Give the material once more, word for word, without any images.

**Dataset content**.
┏━━
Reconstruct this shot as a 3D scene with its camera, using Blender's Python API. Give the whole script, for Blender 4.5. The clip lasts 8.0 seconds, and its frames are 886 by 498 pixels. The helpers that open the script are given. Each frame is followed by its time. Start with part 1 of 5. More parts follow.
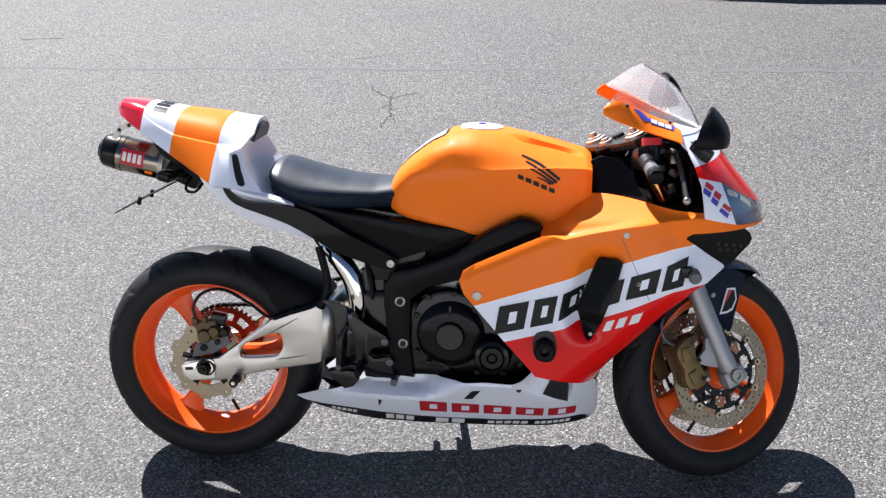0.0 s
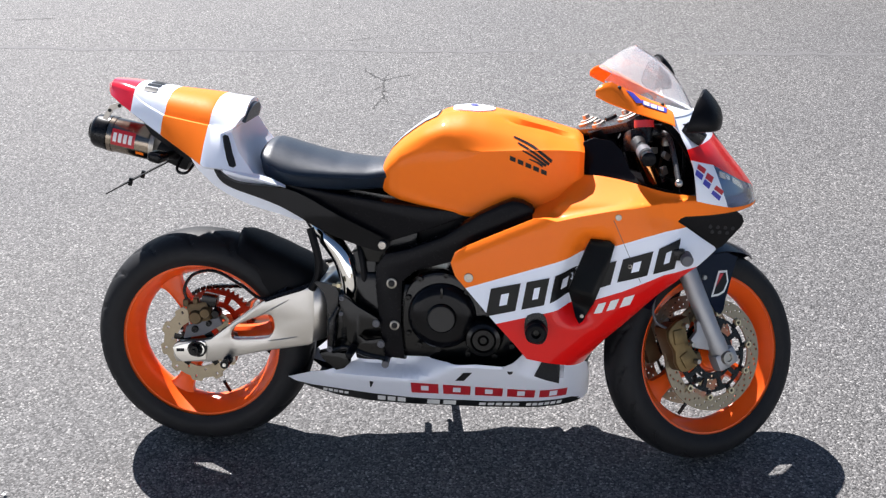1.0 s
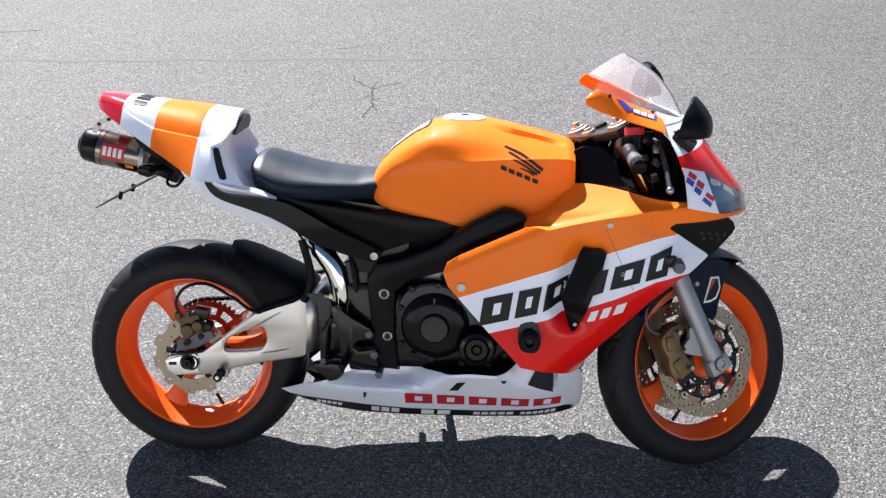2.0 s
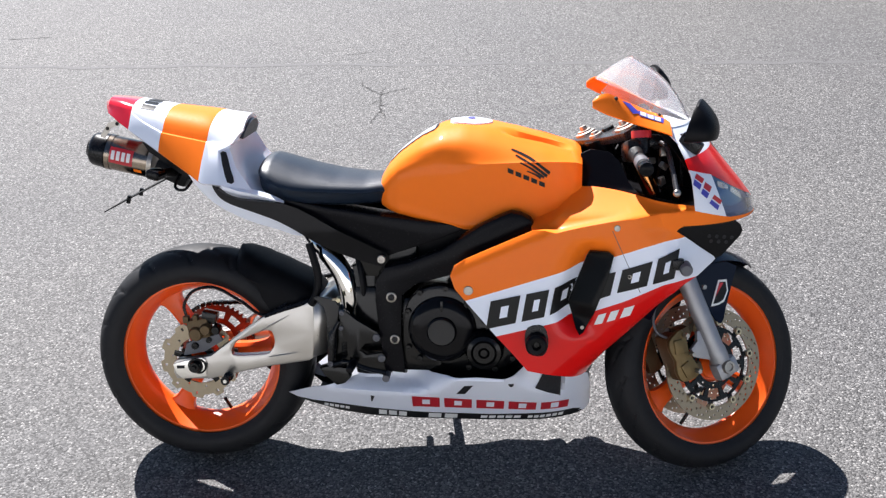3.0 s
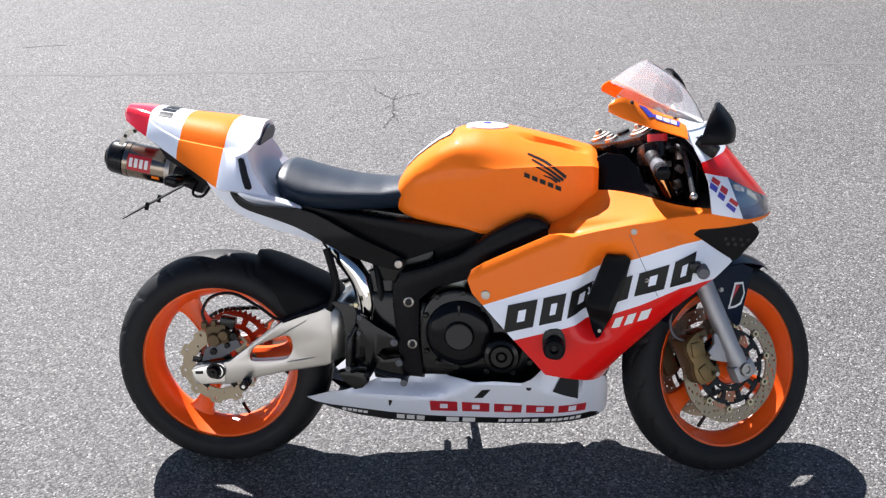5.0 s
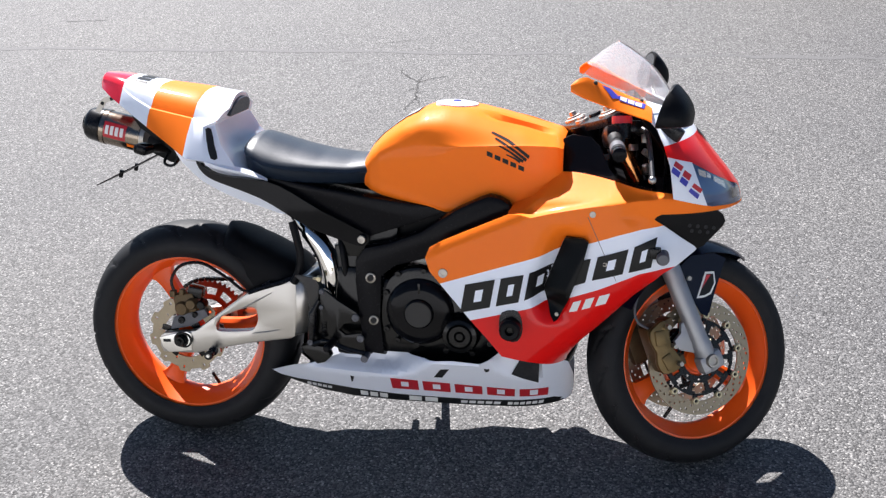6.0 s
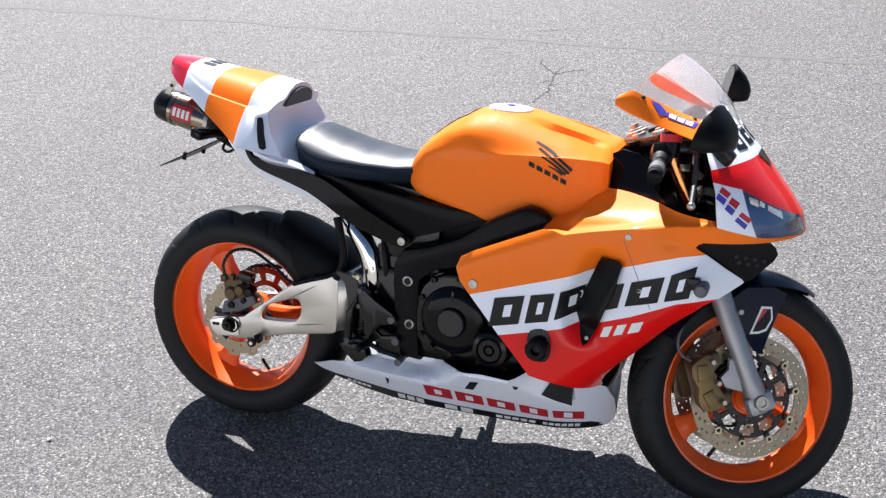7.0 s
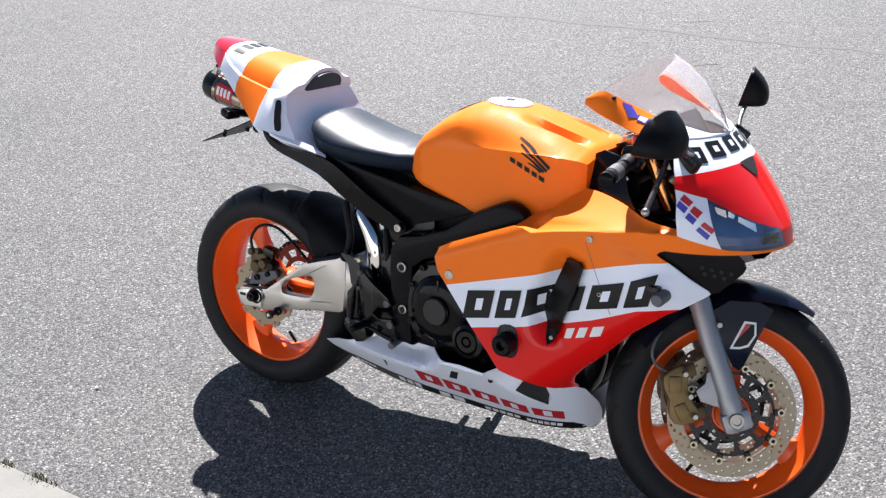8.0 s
┗━━
**Task result**.
Reconstruct this shot as a 3D scene with its camera, using Blender's Python API. Give the whole script, for Blender 4.5. The clip lasts 8.0 seconds, and its frames are 886 by 498 pixels. The helpers that open the script are given. Each frame is followed by its time. Start with part 1 of 5. More parts follow.
0.0 s
1.0 s
2.0 s
3.0 s
5.0 s
6.0 s
7.0 s
8.0 s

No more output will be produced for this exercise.